Von Schulveranstaltungen über Wissenschaftsnächte bis zum Tag der deutschen Einheit: Engagierte Küstenforscher präsentieren gerne der Öffentlichkeit ihre Arbeit. Foto: Hereon/ Torsten Fischer
Das Interesse war phänomenal: Die Forscher haben durch Internet, Zeitungen, TV und Radio mehr als rund 150 Millionen Menschen erreicht. Beliebt sind auch kleinere Aktionen wie die „Forschung vor Anker“-Tour, die jedes Jahr in anderen Häfen von Nord- und Ostsee festmacht: Beim diesjährigen Open Ship in Wismar, Heiligenhafen und Rendsburg erfuhren zahlreiche Besucher mehr über die Arbeit der Wissenschaftlerinnen und Wissenschaftler an Bord. Auf dem Schiff standen die Crew und die Geesthachter Wissenschaftler für Gespräche bereit. Das Institut für Küstenforschung stellt sich der Öffentlichkeit bereits seit einigen Jahren mit dem Weblog „Küstenforschung“ virtuell in Wort und Bild vor.

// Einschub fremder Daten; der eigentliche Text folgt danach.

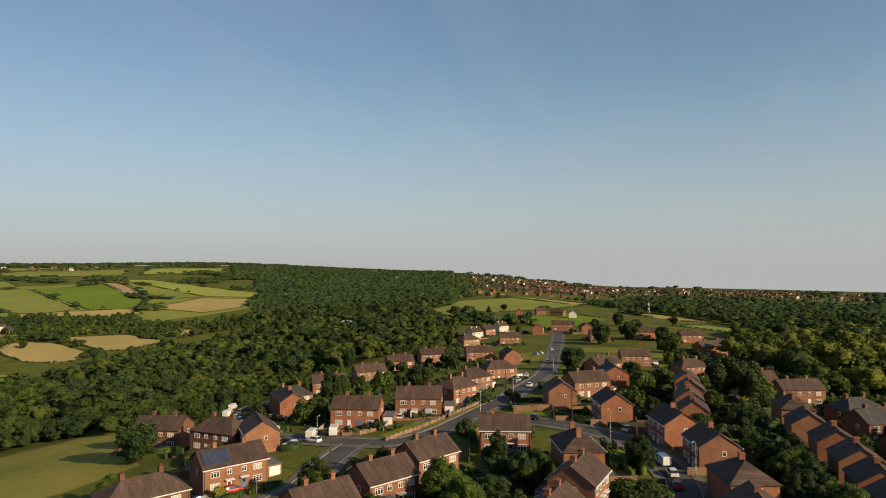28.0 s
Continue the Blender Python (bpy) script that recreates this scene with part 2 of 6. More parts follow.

Gezeigt werden die Forschungsarbeiten und die Wissenschaftler dahinter. Selbstverständlich endet das Engagement der Küstenforscher nicht mit dem Jahr 2017: Sie werden weiterhin für Meer und Küste da sein, den Küstenraum erforschen. So sind sich die zwei Leiter und eine Leiterin des Instituts für Küstenforschung einig:
"Die Küsten stehen vor gewaltigen Herausforderungen aufgrund der zunehmenden Bevölkerung und dem Klimawandel. Wir müssen den „Brennpunkt Küste“ sowie die Rolle der „globalen Küste“ für das Erdsystem besser verstehen, um eine nachhaltige Nutzung zu ermöglichen."